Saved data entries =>
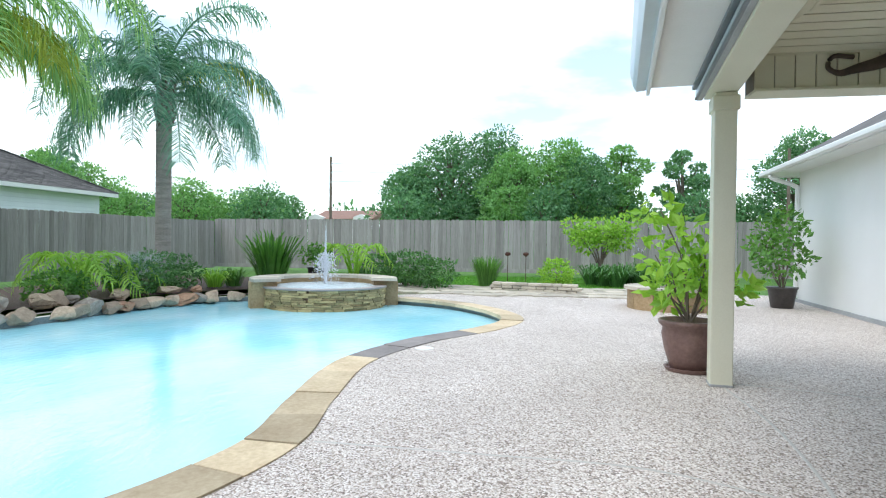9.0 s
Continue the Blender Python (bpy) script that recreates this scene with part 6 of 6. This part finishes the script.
for k, z in enumerate((6.9, 6.3, 5.6)):
    w = thing("power_line", "thin sagging overhead power line", "cable", pose(-34, -14, z), "power lines")
    part("cable", tube([(0, 40 * u, 1.2 * (u * u - u) * 4 * 0.3 + 0.3 * u) for u in [q / 14 for q in range(15)]], 0.014, 4), M_BLACK, w)
up2 = thing("utility_pole", "slim utility pole behind the garage", "utility pole", pose(-22, 12.4, 0))
part("pole", tube([(0, 0, 0), (0, 0, 5.6)], [0.09, 0.06], 8), M_BARK, up2)


def far_tree(x, y, h, r, seed, mat=M_LEAF_FAR, n=15000, base=0.16, size=0.19, sparse=False, label="large leafy tree beyond the fence"):
    rnd = random.Random(seed)
    t = thing("tree", label, "tree", pose(x, y, 0))
    bm, blobs = bmesh.new(), []
    add_tube(bm, open_curve([(0, 0, 0), (rnd.uniform(-.2, .2), rnd.uniform(-.2, .2), h * 0.45), (0, 0, h * 0.8)], 5), [0.05 * h * (1 - 0.07 * q) * 0.55 for q in range(11)], 8)
    m = 28 if not sparse else 14
    for k in range(m):
        zz = h * (base + (0.95 - base) * (k + 0.5) / m)
        prof = math.sin(math.pi * min(0.98, 0.25 + 0.72 * (k + 0.5) / m)) ** 0.7
        a = k * 2.4 + rnd.uniform(-.5, .5)
        d = r * prof * rnd.uniform(0.3, 0.8)
        rr = r * rnd.uniform(0.24, 0.44) * (0.75 if sparse else 1)
        blobs.append((math.cos(a) * d, math.sin(a) * d, zz, rr, rr, rr * (0.55 if sparse else 0.8)))
        add_tube(bm, open_curve([(0, 0, zz * 0.6), (math.cos(a) * d * 0.5, math.sin(a) * d * 0.5, zz * 0.85), (math.cos(a) * d, math.sin(a) * d, zz)], 3), [0.1, 0.085, 0.07, 0.06, 0.05, 0.04, 0.03], 5)
    part("trunk", bm, M_BARK, t)
    cloud_part("crown", blobs, n, size, seed, mat, t)
    return t


for q in ((-30, -6.9, 6.0, 2.3, 101), (-30, -4.4, 7.9, 3.2, 102), (-31, -1.8, 8.2, 3.1, 103), (-28, -0.2, 6.3, 2.7, 104, M_LEAF_FAR2), (-29, 2.6, 7.2, 3.0, 105, M_LEAF_FAR2), (-28, 4.0, 6.0, 2.6, 106), (-27, 14.8, 7.0, 2.6, 109), (-24, 18.5, 6.5, 2.5, 111)):
    far_tree(*q)
far_tree(-29, 6.0, 7.0, 2.4, 107, M_LEAF_FAR2, 5200, 0.25, 0.22, True, "open-crowned pine tree beyond the fence")
far_tree(-29, 9.4, 6.8, 2.0, 108, M_LEAF_FAR, 5000, 0.3, 0.22, True, "open-crowned pine tree beyond the fence")
for k in range(8):
    far_tree(-31 - (k % 2) * 3, -17.8 - k * 2.9, 4.5 + 0.9 * ((k * 7) % 5) / 5 + (0.9 if k > 6 else 0), 2.8, 120 + k, M_LEAF_FAR2 if k % 3 else M_LEAF_FAR, 5500, 0.08, 0.24, False, "leafy tree in the distant tree line")
for k in range(11):
    far_tree(-39 - (k % 3), -19.6 - k * 2.3, 4.7 + 0.5 * ((k * 5) % 4) / 4, 2.3, 170 + k, M_LEAF_FAR2 if k % 2 else M_LEAF_FAR, 4200, 0.08, 0.26, False, "leafy tree in the distant tree line")
for k, (x, y, h, r) in enumerate(((-3.6, -22.5, 6.1, 1.9), (-16.5, -21, 4.9, 2.0), (-19.5, -24, 5.6, 2.2), (-22, -24, 5.2, 2.4), (1.2, -15.5, 3.6, 1.6))):
    far_tree(x, y, h, r, 140 + k, M_LEAF_FAR if k % 2 == 0 else M_LEAF_FAR2, 7000, 0.15, 0.19)
for k in range(8):
    far_tree(-26 - (k % 3) * 3, -6.5 + k * 2.7, 3.9, 2.4, 150 + k, M_LEAF_FAR, 4500, 0.06, 0.22, False, "low leafy tree behind the back fence")
tagged(cloud_part("far_woods", [(-55 + 6 * math.sin(k), -60 + k * 6.5, 1.6, 5, 5, 3.4) for k in range(20)] + [(-48 + k * 6, -52, 1.6, 5, 5, 3.2) for k in range(10)], 16000, 0.6, 160, M_LEAF_FAR, None), "hazy far belt of green woods", "woods", kind="stuff")

# white plastic lids set in the deck, and a depth mark on the pool tile
for x, y in ((0.04, 0.41), (3.75, -5.15), (5.2, -4.6)):
    lid_ = thing("deck_lid", "round white plastic lid set flush in the deck", "lid", pose(x, y, 0.0), "deck lids")
    part("ring", lathe([(0.1, 0.0), (0.1, 0.006), (0.085, 0.007), (0.085, 0.004)], 24), M_WHITE, lid_)
    part("disc", lathe([(0.08, 0.0), (0.08, 0.007), (0.002, 0.008)], 24), M_WHITE, lid_)
marker = thing("depth_marker", "white square depth tile on the pool waterline", "pool tile", pose(3.83, -3.36, -0.062, 0, 0, 51))
part("tile", box((0, 0, 0), (0.13, 0.02, 0.1), 0.004), M_WHITE, marker)
part("number_bar", box((0, 0.011, 0), (0.03, 0.004, 0.05), 0.001), M_TRACK, marker)
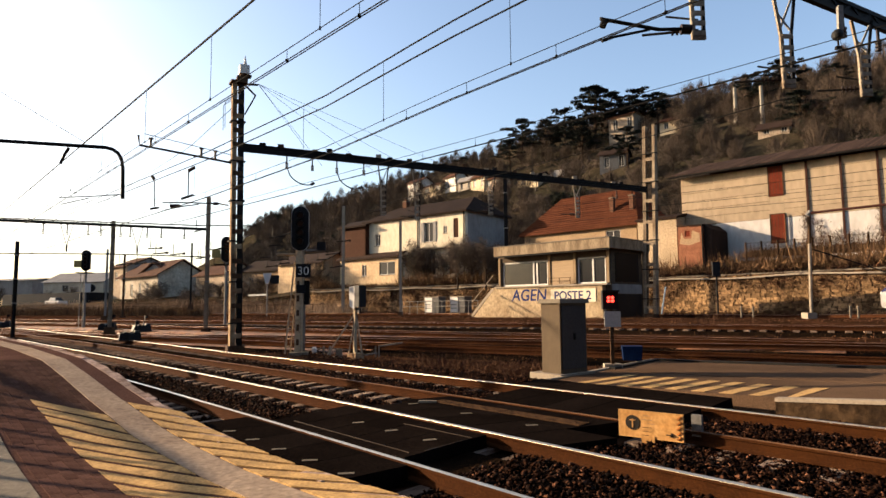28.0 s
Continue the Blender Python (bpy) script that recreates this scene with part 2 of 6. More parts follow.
# rust-orange bed, its colour raised to stand in for low-sun glint
RUSTY_BED = mat("rusty_glint_lightened_ballast", (0.228, 0.0936, 0.036), 0.8, vary=0.5, size=0.8, bump=1, fine=14, tint=(0.045, 0.022, 0.012), spec=0.3)


def lay_track(name, stations, label, cant=0.0, sleepers=True, crown=RAIL_HEAD, bedding=BALLAST, near_crown=None):
    """stations: (s, x, y, heading). Two rails, and sleepers as parts, on a ballast bed."""
    track = tagged(new(name), label, "railway track", kind="structure")
    roll = math.asin(cant / GAUGE)
    mid = cant / 2
    place = [(s, station(x, y, h, rail_top(x, y) + mid, roll)) for s, x, y, h in stations]
    for side in (-1, 1):
        ms = [m @ Matrix.Translation((side * GAUGE / 2, 0, 0)) for s, m in place]
        rail = part("rail", Shape().sweep(RAIL_FOOT, ms), RAIL_RUST if sleepers else YARD_RUST, track)
        part("rail_head", Shape().sweep(RAIL_CROWN if side > 0 else RAIL_TOP, ms), near_crown if near_crown and side < 0 else crown, rail)
    bed = [(-2.3, -0.5), (2.3, -0.5), (1.75, -0.235), (0.5, -0.235), (0.36, -0.16), (-0.36, -0.16), (-0.5, -0.235), (-1.75, -0.235)]
    part("ballast_bed", Shape().sweep(bed, [m for s, m in place]), bedding, track)
    tie = Shape().box(-1.3, 1.3, -0.12, 0.12, -0.28, -0.172, taper=0.012)
    if sleepers:
        me = tie.mesh("sleeper", SLEEPER)
        for s, x, y, h in stations:
            if abs((s / 0.6) - round(s / 0.6)) < 0.02:
                part("sleeper", me, None, track, m=station(x, y, h + random.uniform(-0.02, 0.02), rail_top(x, y) + mid, roll) @ Matrix.Translation((random.uniform(-0.04, 0.04), 0, random.uniform(-0.012, 0.01))))
    else:
        far = Shape()
        for s, m in place:
            if abs((s / 0.6) - round(s / 0.6)) < 0.02:
                far.add(tie.v, tie.f, 0, m)
        tagged(part("sleepers", far, SLEEPER, track), kind="stuff")
    return track


def line_track(x0, y0, x1, y1, bend, before, after):
    """Stations of a track through two places, going on before the first and after the second."""
    h = math.atan2(x0 - x1, y1 - y0)
    n = math.hypot(x1 - x0, y1 - y0)
    return curve(x0, y0, lambda s: h + bend * max(0.0, s - n), 0, -before, n + after, 0.6)


TRACK_1 = curve(-0.37, 8.10, radians(41.2), 0.0017, -9.0, 60, 0.6)
TRACK_2 = curve(0.24, 13.09, radians(42.4), 0.0021, -13.2, 60, 0.6)
lay_track("track_1", TRACK_1, "near railway track with bright polished rails on timber sleepers", 0.08)
lay_track("track_2", TRACK_2, "second railway track with rusty rails on timber sleepers", 0.08, near_crown=RAIL_DULL)
lay_track("track_3", line_track(10.98, 17.12, 1.33, 23.0, 0.0008, 14, 60), "rusty siding track behind the low platform", sleepers=False, crown=RAIL_RUST)
lay_track("track_4", line_track(12.95, 20.14, 1.51, 25.93, 0.0008, 16, 70), "brown rusty yard track", sleepers=False, crown=RAIL_WORN)
lay_track("track_5", line_track(16.34, 25.33, 1.99, 33.92, 0.0, 18, 80), "yard track with worn rails", sleepers=False, crown=RAIL_WORN)

lay_track("track_7", line_track(1.66, 28.54, -30.94, 49.99, 0.0, 14, 40), "worn yard track leading to the sidings", sleepers=False, crown=RAIL_WORN, bedding=RUSTY_BED)
lay_track("track_8", line_track(-6.72, 28.1, -31.96, 45.09, 0.0, 5, 30), "worn connecting track beside the main tracks", sleepers=False, crown=RAIL_WORN, bedding=RUSTY_BED)


# ---- line of the passing train ----
def line_heading(s):
    s = min(max(s, -10.0), 71.0)
    return 0.6214 + 0.01107 * s - 0.0000775 * s * s


LINE = curve(21.49, 36.22, line_heading, 0, -75, 150, 0.6)
LINE_S = np.array([q[0] for q in LINE])
LINE_XYH = np.array([q[1:] for q in LINE])
LINE_Z = 0.95


def on_line(s, off=0.0):
    """Place on the line at s, off metres towards the hill."""
    x, y, h = (float(np.interp(s, LINE_S, LINE_XYH[:, k])) for k in range(3))
    return x + off * math.cos(h), y + off * math.sin(h), h


lay_track("track_6", LINE, "main line track along the stone retaining wall", sleepers=False, crown=RAIL_WORN)


# ---- platform ----
def platform_z(s):
    return float(np.interp(s, (-3.5, -2.2, -1.0, 0.0, 1.6, 2.6, 3.5, 5.3, 6.9, 9.0, 13.0), (0.12, 0.1, 0.045, 0.008, 0.022, 0.06, 0.14, 0.29, 0.455, 0.64, 0.7)))


def strip(pts, off0, off1, lift0, lift1, base=None):
    """A solid strip along the near track between two offsets towards the platform."""
    sh = Shape()
    n = len(pts)
    for s, x, y, h in pts:
        c, k = math.cos(h), math.sin(h)
        zt, zb = platform_z(s) + lift1, (platform_z(s) + lift0 if base is None else base)
        for o, z in ((off0, zb), (off1, zb), (off1, zt), (off0, zt)):
            sh.v.append((x - o * c, y - o * k, z))
    for i in range(n - 1):
        for j in range(4):
            sh.f.append((i * 4 + j, i * 4 + (j + 1) % 4, i * 4 + 4 + (j + 1) % 4, i * 4 + 4 + j))
    sh.f += [(0, 1, 2, 3), tuple(4 * (n - 1) + j for j in (3, 2, 1, 0))]
    sh.m = [0] * len(sh.f)
    return sh


EDGE = curve(-0.37, 8.10, radians(41.2), 0.0017, -9.0, 46, 0.5)
platform = tagged(new("platform"), "brown paved station platform with a pale edge and yellow hatching", "platform", kind="structure")
part("platform_body", strip(EDGE, 1.95, 14.0, 0, -0.004, base=-0.4), PAVING, platform)
COPING = mat("chipped_pale_coping", (0.29, 0.215, 0.175), 0.95, vary=0.45, size=5, bump=0.6, fine=22, tint=(0.13, 0.085, 0.065), per_object=0.3, spec=0.0)
chips = random.Random(91)
for i in range(len(EDGE) - 1):
    s = EDGE[i][0]
    worn = chips.uniform(0.02, 0.1) if 2.6 < s < 11 else chips.uniform(0.0, 0.02)
    part("coping_stone", strip(EDGE[i:i + 2], 1.72 + worn, 1.945, 0, chips.uniform(-0.012, 0.008), base=-0.4), COPING, platform)
part("guide_strip", strip(EDGE, 2.25, 2.67, -0.05, 0.006), GUIDE, platform)
part("inner_strip", strip(EDGE, 4.0, 4.6, -0.05, 0.006), CONCRETE, platform)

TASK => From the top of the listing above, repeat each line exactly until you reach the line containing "8), M_BARK, up2)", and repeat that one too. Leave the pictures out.

TASK RESPONSE =>
9.0 s
Continue the Blender Python (bpy) script that recreates this scene with part 6 of 6. This part finishes the script.
for k, z in enumerate((6.9, 6.3, 5.6)):
    w = thing("power_line", "thin sagging overhead power line", "cable", pose(-34, -14, z), "power lines")
    part("cable", tube([(0, 40 * u, 1.2 * (u * u - u) * 4 * 0.3 + 0.3 * u) for u in [q / 14 for q in range(15)]], 0.014, 4), M_BLACK, w)
up2 = thing("utility_pole", "slim utility pole behind the garage", "utility pole", pose(-22, 12.4, 0))
part("pole", tube([(0, 0, 0), (0, 0, 5.6)], [0.09, 0.06], 8), M_BARK, up2)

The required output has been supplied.